Despite the fact that three of the four MMC members who assessed the deal gave it the go-ahead, Beckett ignored their advice and the prediction that C-T could hit a downward spiral is apparently coming true.
Hawkins says: “If you have no distribution, the danger is that however good your brand, there is a large degree of exchangeability among beer brands, except perhaps Guinness, which also has no retail estate but is a must-stock brand.”
Until now, C-T has been able to rely on favourable supply contracts with Allied Domecq’s 4,000 pubs, drawn up as part of the original
C-T deal. If the merger had gone through, this would not have been renewed and Allied Domecq would have been free to behave as a unrestricted beer retailer, getting the best deal possible in the market.
But the collapse of the merger means that, although the supply agreement will be renewed when the original one expires in December, the new one will be slightly more favourable to Allied Domecq, and is expected to cost C-T about 30m.
Nevertheless, Allied Domecq is reportedly still unhappy and it has gone to the Office for Fair Trading to free itself from any deal with C-T.
The Government originally blocked the Bass merger because it wanted to see rigorous competition in the UK beer market. But by allowing C-T to struggle on alone, the existing problems caused by the surfeit of beer brands in the UK and the power of the retailers have not been solved.
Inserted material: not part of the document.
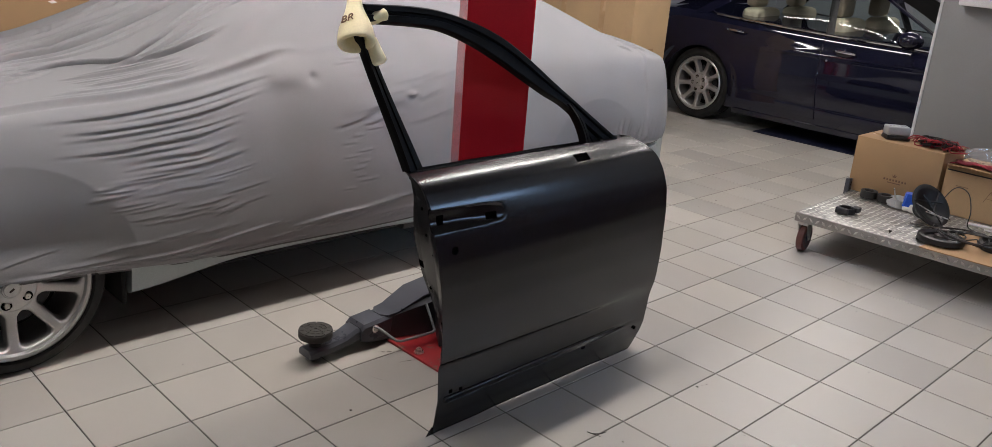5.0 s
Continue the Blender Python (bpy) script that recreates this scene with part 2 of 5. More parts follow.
def spline(pts, n=12):
    """A smooth way through a few points."""
    P = [Vector(p) for p in pts]
    P = [2 * P[0] - P[1]] + P + [2 * P[-1] - P[-2]]
    out = []
    for i in range(1, len(P) - 2):
        a, b, c, d = P[i - 1:i + 3]
        for k in range(n):
            t = k / n
            out.append(0.5 * (2 * b + (c - a) * t + (2 * a - 5 * b + 4 * c - d) * t * t + (3 * b - a - 3 * c + d) * t ** 3))
    out.append(P[-2])
    return out


def prism(bm, outline, way, bevel=0.0):
    """A flat outline (3D points) given thickness along a vector."""
    w = Vector(way)
    a = [bm.verts.new(Vector(p)) for p in outline]
    b = [bm.verts.new(Vector(p) + w) for p in outline]
    k = len(a)
    fs = [bm.faces.new(a[::-1]), bm.faces.new(b)]
    for i in range(k):
        j = (i + 1) % k
        fs.append(bm.faces.new((a[i], a[j], b[j], b[i])))
    bmesh.ops.recalc_face_normals(bm, faces=fs)
    if bevel:
        bmesh.ops.bevel(bm, geom=list({e for f in fs[:2] for e in f.edges}), offset=bevel, segments=2, affect="EDGES", profile=0.5)


def grid_mesh(name, X, Y, Z, material, parent=None, label="", keep=None, smooth=60, flip=False):
    """A mesh from coordinate grids; keep: faces that stay."""
    nu, nv = X.shape
    co = np.stack([X, Y, Z], -1).reshape(-1, 3)
    idx = np.arange(nu * nv).reshape(nu, nv)
    q = np.stack([idx[:-1, :-1], idx[1:, :-1], idx[1:, 1:], idx[:-1, 1:]], -1)
    if flip:
        q = q[..., ::-1]
    q = q[keep] if keep is not None else q.reshape(-1, 4)
    used = np.unique(q)
    remap = np.full(nu * nv, -1)
    remap[used] = np.arange(len(used))
    me = bpy.data.meshes.new(name)
    me.from_pydata(co[used].tolist(), [], remap[q].tolist())
    me.materials.append(material)
    me.shade_smooth()
    if smooth:
        me.set_sharp_from_angle(angle=radians(smooth))
    me.update()
    return under(new(name, me), parent, label)


def blur(a, k, axis):
    """Smooth an array along one axis, with its ends held."""
    if k < 1:
        return a
    n = int(3 * k)
    w = np.exp(-0.5 * (np.arange(-n, n + 1) / k) ** 2)
    w /= w.sum()
    pad = [(0, 0)] * a.ndim
    pad[axis] = (n, n)
    b = np.pad(a, pad, mode="reflect", reflect_type="odd")
    return np.apply_along_axis(lambda v: np.convolve(v, w, "valid"), axis, b)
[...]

The rationalisation of brand portfolios that would have happened as a result of the merger will still take place but more slowly and definitely more painfully for C-T. Ironically, with the brewer looking like an increasingly weak player, its rival Bass may yet be in line to gain the increased market share it wanted without having to pay any of the costs of integrating C-T into its business.